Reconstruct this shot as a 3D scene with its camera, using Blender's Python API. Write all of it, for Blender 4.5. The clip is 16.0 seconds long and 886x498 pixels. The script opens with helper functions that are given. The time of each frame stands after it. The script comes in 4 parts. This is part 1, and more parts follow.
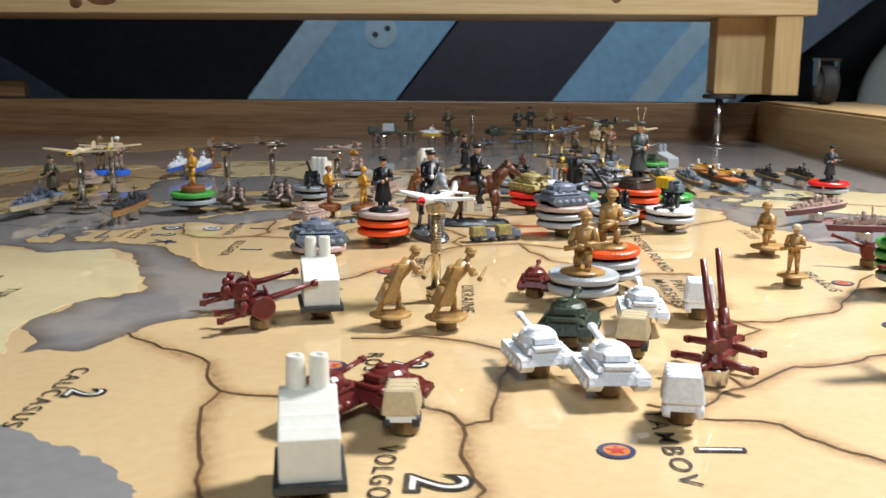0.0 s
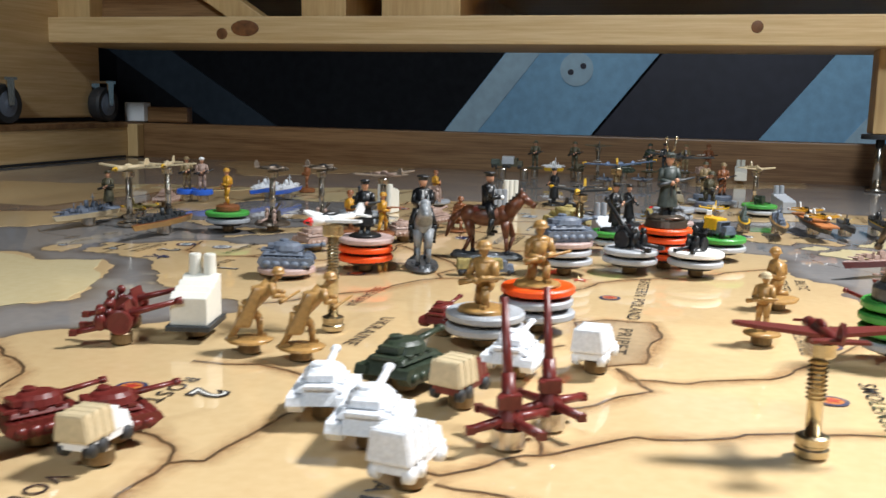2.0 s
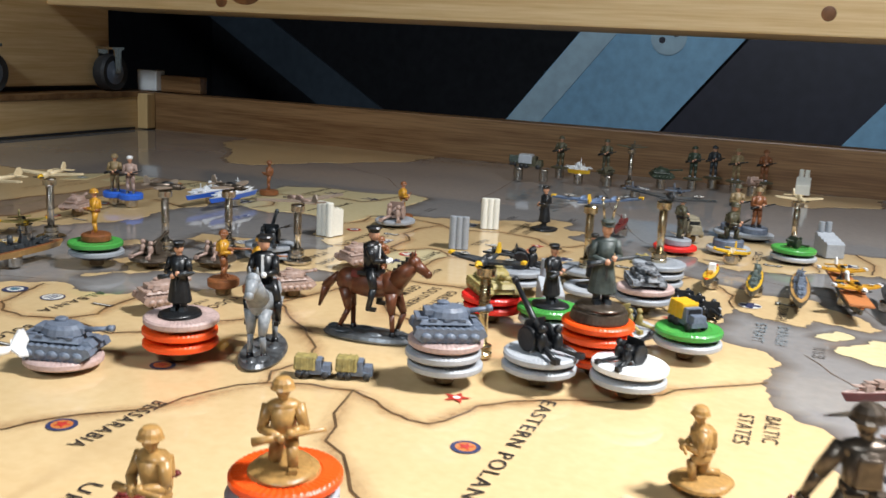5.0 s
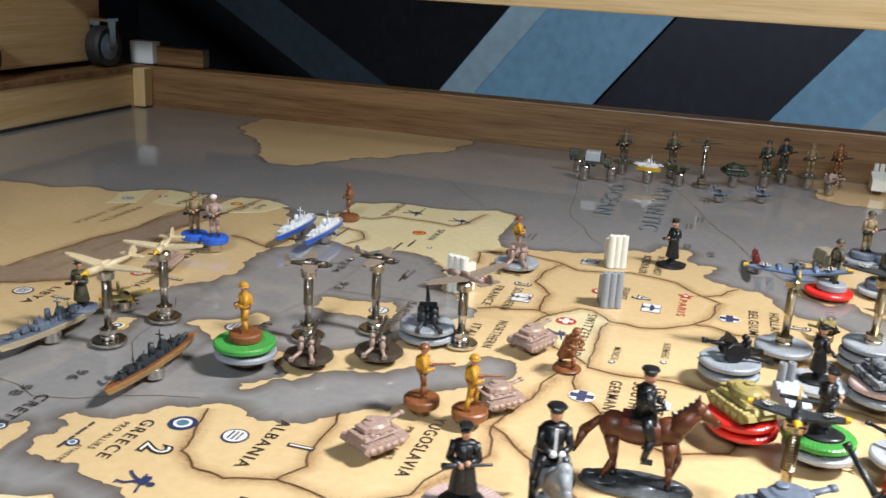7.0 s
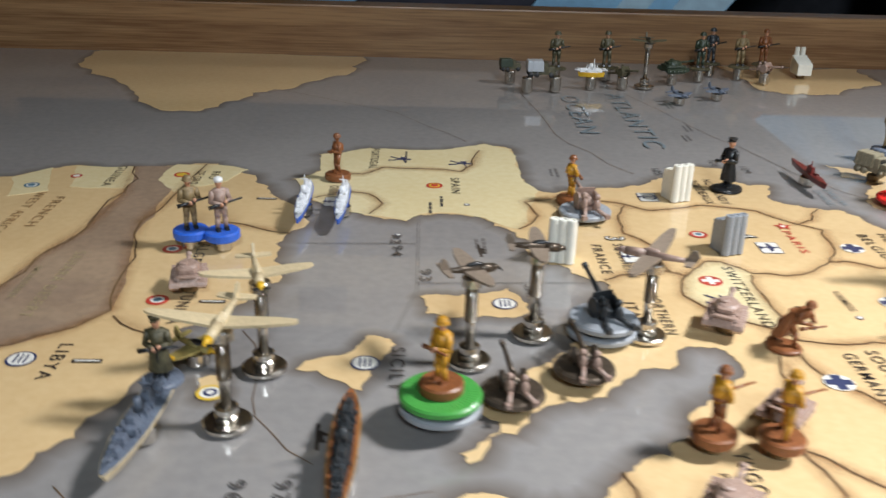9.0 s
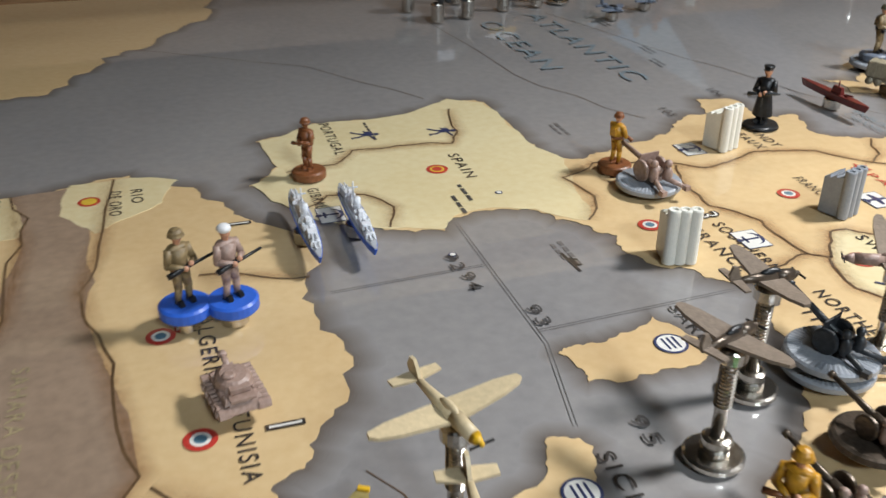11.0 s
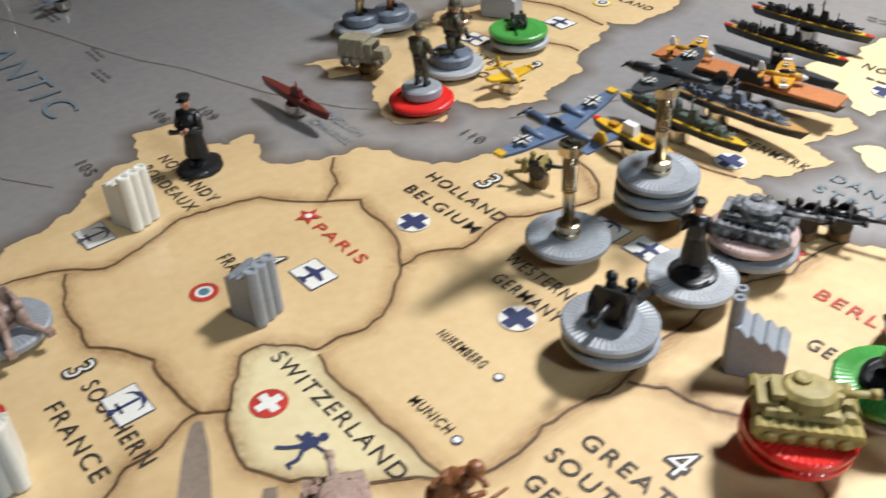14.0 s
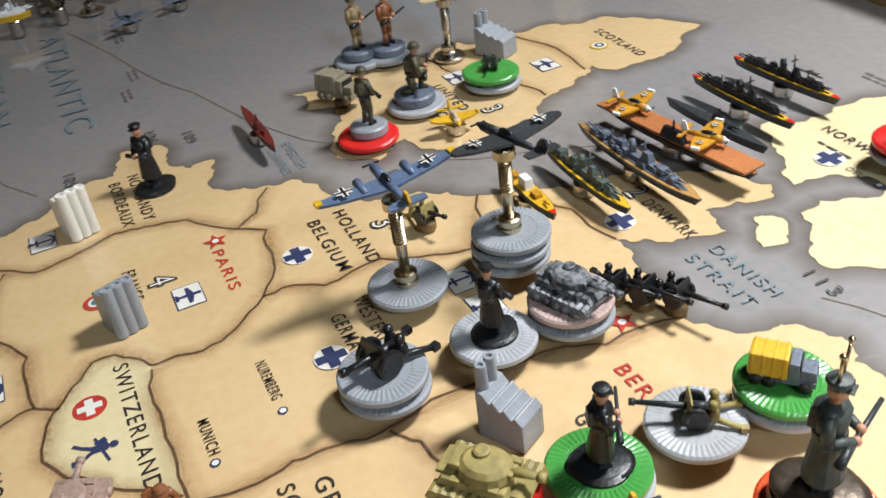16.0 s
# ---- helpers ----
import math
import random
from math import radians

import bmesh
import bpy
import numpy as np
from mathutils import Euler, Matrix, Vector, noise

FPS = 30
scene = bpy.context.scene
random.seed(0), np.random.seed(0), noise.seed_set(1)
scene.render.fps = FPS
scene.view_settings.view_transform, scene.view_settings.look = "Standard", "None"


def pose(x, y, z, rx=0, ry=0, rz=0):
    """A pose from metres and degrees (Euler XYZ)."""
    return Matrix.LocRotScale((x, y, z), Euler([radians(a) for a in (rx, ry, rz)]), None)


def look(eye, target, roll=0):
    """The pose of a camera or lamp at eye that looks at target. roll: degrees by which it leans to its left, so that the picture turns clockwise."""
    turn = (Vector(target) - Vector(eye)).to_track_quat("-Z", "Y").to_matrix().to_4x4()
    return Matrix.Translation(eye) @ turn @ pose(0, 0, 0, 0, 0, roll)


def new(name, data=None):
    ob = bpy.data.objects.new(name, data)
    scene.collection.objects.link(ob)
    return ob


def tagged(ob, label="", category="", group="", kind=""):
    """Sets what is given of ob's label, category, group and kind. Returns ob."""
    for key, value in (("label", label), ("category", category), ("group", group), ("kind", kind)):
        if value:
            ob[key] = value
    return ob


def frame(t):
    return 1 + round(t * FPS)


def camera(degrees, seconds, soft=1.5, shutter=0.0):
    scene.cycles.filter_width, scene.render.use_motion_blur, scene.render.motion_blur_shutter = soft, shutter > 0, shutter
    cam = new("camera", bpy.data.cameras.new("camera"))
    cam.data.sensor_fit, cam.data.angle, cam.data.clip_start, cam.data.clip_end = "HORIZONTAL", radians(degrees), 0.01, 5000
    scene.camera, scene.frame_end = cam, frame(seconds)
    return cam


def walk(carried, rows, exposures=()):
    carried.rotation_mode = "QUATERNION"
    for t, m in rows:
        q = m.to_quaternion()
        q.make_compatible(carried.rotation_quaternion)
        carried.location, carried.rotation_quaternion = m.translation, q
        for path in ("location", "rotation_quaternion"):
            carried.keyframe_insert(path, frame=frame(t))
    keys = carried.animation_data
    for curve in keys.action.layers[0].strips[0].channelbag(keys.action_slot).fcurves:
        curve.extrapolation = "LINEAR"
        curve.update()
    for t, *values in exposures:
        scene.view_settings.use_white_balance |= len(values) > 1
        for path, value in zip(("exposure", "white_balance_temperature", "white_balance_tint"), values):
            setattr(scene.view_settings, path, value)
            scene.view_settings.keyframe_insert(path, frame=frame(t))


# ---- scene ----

### Aim
Going down the listing above, begin printing at the line with "return Matrix.Translation(eye) @" and finish with the line with "shutter > 0, shutter", exactly as they appear.

### The output
    return Matrix.Translation(eye) @ turn @ pose(0, 0, 0, 0, 0, roll)


def new(name, data=None):
    ob = bpy.data.objects.new(name, data)
    scene.collection.objects.link(ob)
    return ob


def tagged(ob, label="", category="", group="", kind=""):
    """Sets what is given of ob's label, category, group and kind. Returns ob."""
    for key, value in (("label", label), ("category", category), ("group", group), ("kind", kind)):
        if value:
            ob[key] = value
    return ob


def frame(t):
    return 1 + round(t * FPS)


def camera(degrees, seconds, soft=1.5, shutter=0.0):
    scene.cycles.filter_width, scene.render.use_motion_blur, scene.render.motion_blur_shutter = soft, shutter > 0, shutter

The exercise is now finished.